Travel: Chai in Kenya
More than 50 languages around the world – from Hindi to Arabic to Swahili – share a common word for chai, or tea. Here in Kenya, which grows tea in abundance in the lush Kericho highlands, chai is served milky and sweet. Unlike the common U.S. version – actually an Indian spiced chai masala – it is simply black tea, a remnant of Kenya’s colonial past.
Tea first sailed with the merchants of the British East India Company to England in the 1700s, and then onward to its colonies. It flowed to Kenya through India, along with a stream of enterprising laborers who came to earn their fortune on the colonial frontier.
We’re in Kenya for both business and pleasure, visiting family and shooting a dozen Kenyan mosques for a calendar celebrating their unique cultural heritage.
Over 30,000 Indian laborers – mostly Punjabi Muslims – crossed the Indian Ocean to Kenya in the early 1900s to build the British a railway deep into the African interior. Though Islam had been introduced on the coast long before by Arab and Indian traders, who had been plying the monsoon winds for millennia, this wave of migrants helped give rise to mosques across Kenya.

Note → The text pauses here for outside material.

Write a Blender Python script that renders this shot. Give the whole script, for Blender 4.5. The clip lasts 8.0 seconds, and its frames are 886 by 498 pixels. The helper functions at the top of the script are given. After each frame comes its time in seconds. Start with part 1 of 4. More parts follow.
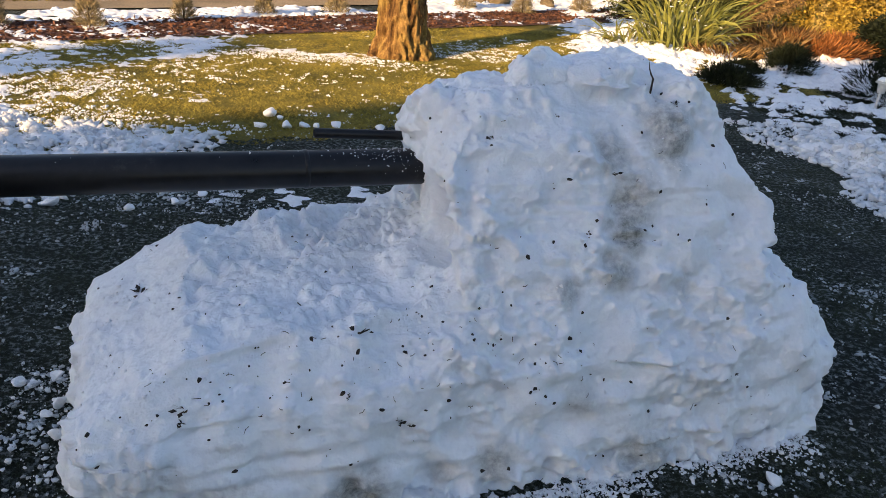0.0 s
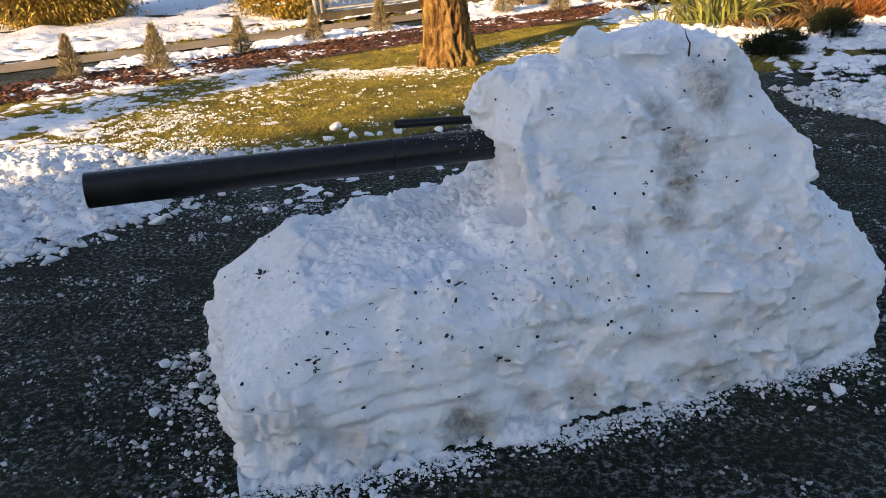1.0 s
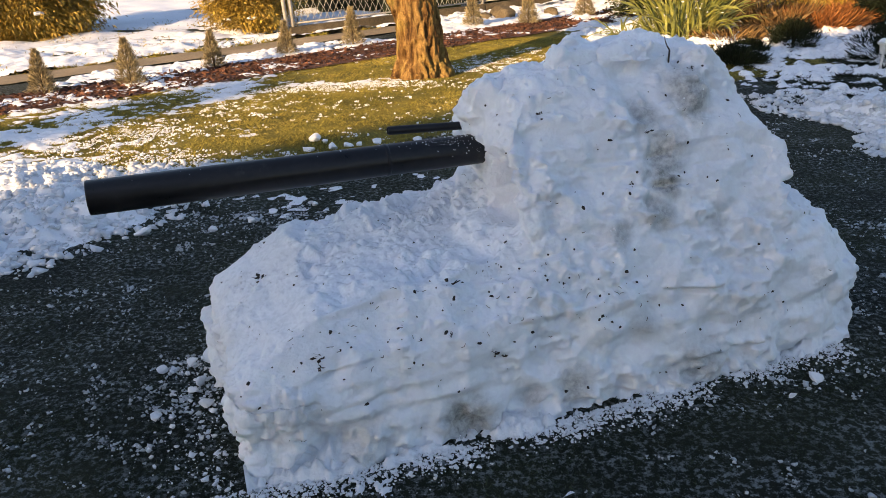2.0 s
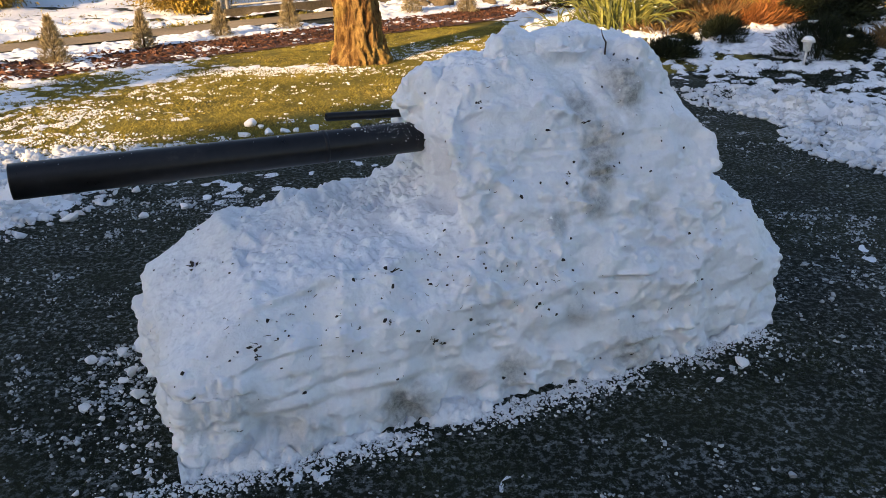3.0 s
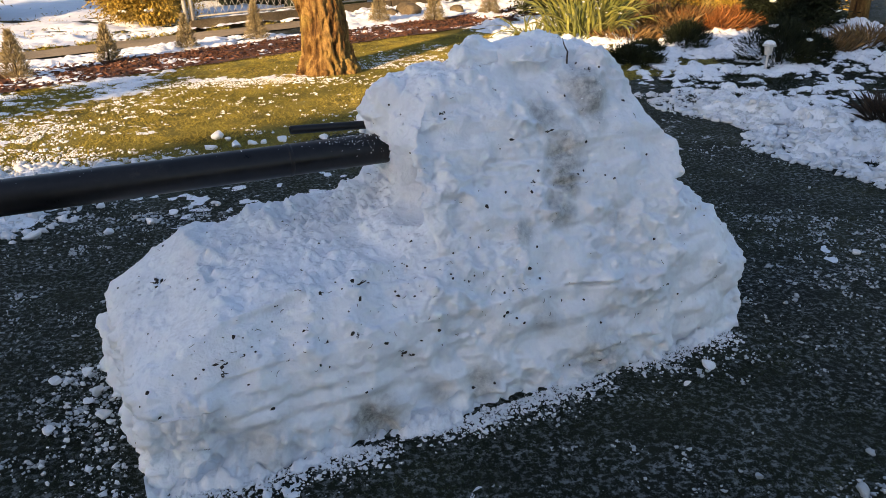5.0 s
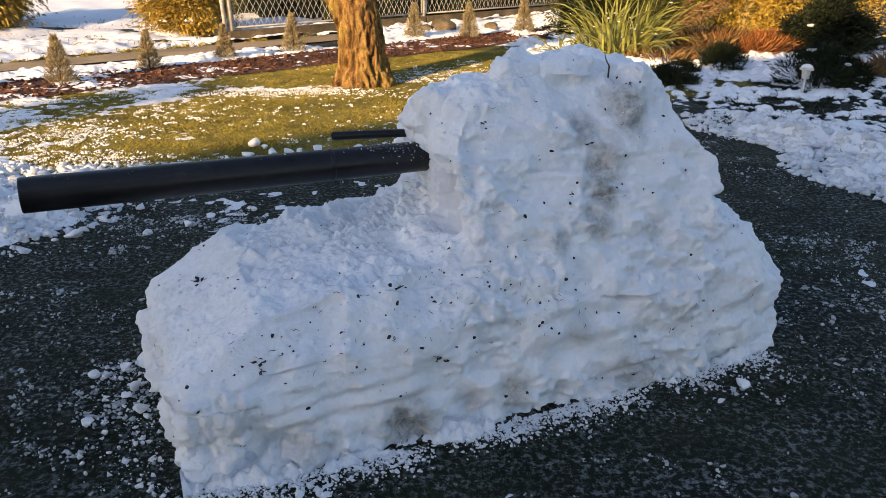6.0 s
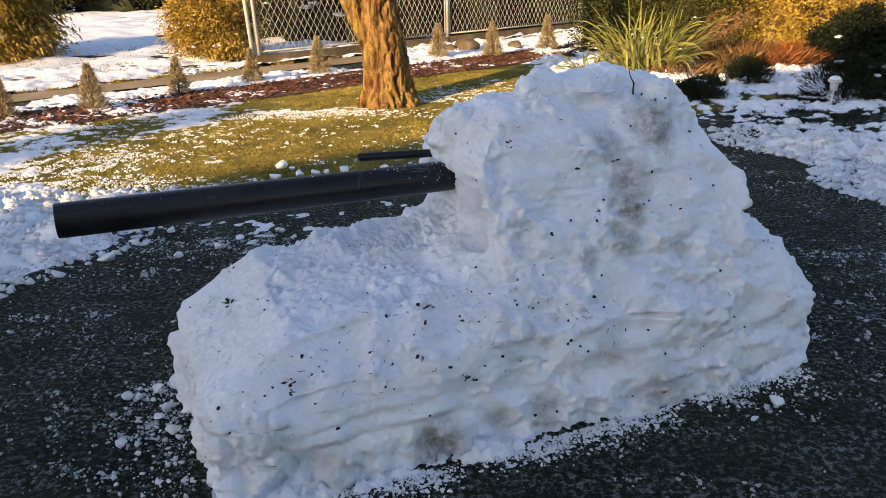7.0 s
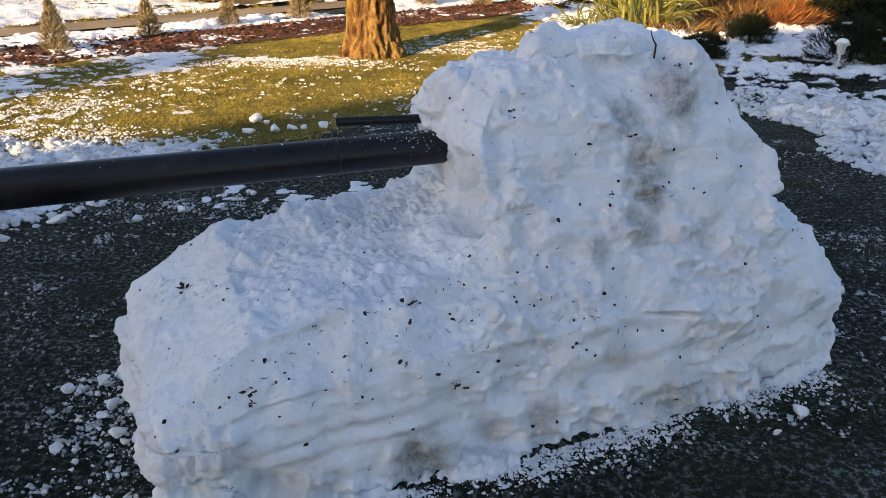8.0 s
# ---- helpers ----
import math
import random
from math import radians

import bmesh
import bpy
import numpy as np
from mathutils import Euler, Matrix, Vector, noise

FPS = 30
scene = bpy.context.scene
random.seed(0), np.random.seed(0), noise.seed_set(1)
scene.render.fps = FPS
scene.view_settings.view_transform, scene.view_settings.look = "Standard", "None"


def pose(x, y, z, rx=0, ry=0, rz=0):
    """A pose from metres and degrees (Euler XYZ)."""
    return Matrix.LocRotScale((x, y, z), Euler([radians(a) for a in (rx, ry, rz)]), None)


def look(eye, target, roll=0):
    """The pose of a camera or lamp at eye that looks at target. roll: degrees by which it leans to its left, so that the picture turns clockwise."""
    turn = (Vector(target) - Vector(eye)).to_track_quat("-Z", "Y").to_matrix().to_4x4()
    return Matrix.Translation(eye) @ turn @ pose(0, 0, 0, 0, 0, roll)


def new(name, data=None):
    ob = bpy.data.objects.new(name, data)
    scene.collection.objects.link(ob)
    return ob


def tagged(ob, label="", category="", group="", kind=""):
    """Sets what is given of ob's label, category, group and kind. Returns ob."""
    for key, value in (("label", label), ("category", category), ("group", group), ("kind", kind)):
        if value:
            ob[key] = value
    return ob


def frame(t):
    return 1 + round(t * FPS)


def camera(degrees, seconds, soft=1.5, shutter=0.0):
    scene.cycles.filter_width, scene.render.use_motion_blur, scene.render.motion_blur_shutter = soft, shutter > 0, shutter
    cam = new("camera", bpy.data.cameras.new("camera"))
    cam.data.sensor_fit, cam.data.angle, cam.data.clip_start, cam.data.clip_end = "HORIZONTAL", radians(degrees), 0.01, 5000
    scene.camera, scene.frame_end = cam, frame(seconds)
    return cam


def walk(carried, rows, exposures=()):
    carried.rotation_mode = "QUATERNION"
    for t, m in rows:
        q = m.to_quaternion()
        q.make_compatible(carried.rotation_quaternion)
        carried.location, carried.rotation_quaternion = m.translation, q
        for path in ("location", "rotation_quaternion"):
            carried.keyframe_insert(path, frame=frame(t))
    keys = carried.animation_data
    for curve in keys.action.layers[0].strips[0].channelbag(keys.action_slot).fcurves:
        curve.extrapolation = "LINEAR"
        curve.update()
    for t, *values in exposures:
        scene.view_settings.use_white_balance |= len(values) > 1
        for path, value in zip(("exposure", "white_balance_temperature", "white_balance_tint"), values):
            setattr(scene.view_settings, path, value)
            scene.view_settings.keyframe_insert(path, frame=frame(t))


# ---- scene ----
cam = camera(59.9, 8.0, soft=0.85)
METRES, EYE, TILT, LEAN, TURN = 1.36, 1.62, -22.0, -2.0, 0.0
PATH = [
    (0, (0.083, -0.176, 1.468), (0.0, 1.646, 0.649), 4.4),
    (0.3, (0.121, -0.303, 1.452), (0.004, 1.49, 0.599), 2.2),
    (0.5, (0.145, -0.392, 1.44), (-0.053, 1.386, 0.546), 1.1),
    (0.7, (0.102, -0.457, 1.45), (-0.191, 1.344, 0.61), -1.1),
    (1, (0.042, -0.538, 1.464), (-0.192, 1.282, 0.67), -3.0),
    (1.2, (-0.0, -0.563, 1.472), (-0.151, 1.264, 0.697), -2.4),
    (1.5, (-0.051, -0.624, 1.472), (-0.139, 1.237, 0.745), -2.1),
    (1.7, (-0.03, -0.633, 1.467), (-0.203, 1.207, 0.703), -3.0),
    (2.8, (-0.065, -0.635, 1.461), (-0.092, 1.209, 0.688), -1.9),
    (3, (-0.042, -0.635, 1.463), (-0.033, 1.198, 0.663), -0.8),
    (3.2, (-0.033, -0.624, 1.464), (0.091, 1.198, 0.684), 0.3),
    (3.5, (-0.018, -0.638, 1.458), (0.204, 1.199, 0.699), -1.2),
    (3.7, (-0.013, -0.635, 1.461), (0.181, 1.202, 0.696), -3.0),
    (4, (-0.018, -0.646, 1.462), (0.129, 1.206, 0.723), -2.6),
    (4.2, (-0.02, -0.657, 1.461), (0.053, 1.209, 0.726), -2.1),
    (4.5, (-0.024, -0.639, 1.465), (0.022, 1.214, 0.715), -1.2),
    (4.7, (-0.009, -0.632, 1.479), (0.07, 1.206, 0.694), -1.2),
    (5.8, (-0.059, -0.652, 1.456), (-0.02, 1.195, 0.7), -0.8),
    (6, (-0.06, -0.661, 1.456), (-0.047, 1.195, 0.712), -0.1),
    (6.2, (-0.053, -0.66, 1.457), (-0.078, 1.196, 0.696), -0.7),
    (6.5, (-0.041, -0.656, 1.462), (-0.044, 1.197, 0.708), -1.3),
    (6.8, (-0.059, -0.673, 1.463), (-0.057, 1.202, 0.787), -1.6),
    (7, (-0.062, -0.668, 1.462), (-0.117, 1.205, 0.763), -1.6),
    (7.3, (-0.063, -0.631, 1.453), (-0.169, 1.233, 0.659), -1.2),
    (7.5, (-0.06, -0.573, 1.444), (-0.135, 1.252, 0.629), -1.2),
    (7.8, (-0.082, -0.429, 1.439), (-0.092, 1.41, 0.632), -0.8),
    (8, (-0.095, -0.31, 1.432), (-0.1, 1.515, 0.615), 0.4),
]
walk(cam, [(t, look(eye, target, roll)) for t, eye, target, roll in PATH], exposures=[(0, 0.92, 6500, 17), (8, 0.92, 6500, 17)])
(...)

We shared our first cup of chai with Musa Ahmed, third generation caretaker of Seyyid Baghali’s tomb at Mackinnon Road Mosque, where the railway sets off from the sea. Baghali, a Punjabi foreman in the railroad’s early days, was renowned for feats of strength and his tomb beside the tracks became a destination for travellers. Today, a beautiful mosque and shady compound offer a welcome respite from the dusty road to the coast.
Two hours further on, the Badala mosque rises above the port of Mombasa. The Badalas, seafarers by trade, were some of the first Sunnis on the scene in East Africa; it was a Badala pilot in 1498 that showed the Vasco da Gama the sea-route from Malindi to India.
As we wound our way through the maze-like streets of Mombasa’s Old Town at sunrise, we were welcomed at Badala with tea, of course, and hot chapattis, rolled and fried in the street. We sipped steaming tea on stone steps in the early morning stillness, before the narrow lanes come alive with their age-old dust and bustle and clatter.
Before my cup was finished, my Swahili-speaking husband had already befriended the mosques’ old men who, pleased their building was chosen, shouted for neighbours and doled out advice. In the end, we took one of my favorite photos from the rooftop of a gracious neighbour, as the sun set the mosque aglow and turned the clouds to shards of gold.






Gorgeous photographs Liz! Kenya is still high on my wish list of countries to visit and by the looks of it, it is worth it!
Amazing post! Love all of the photos!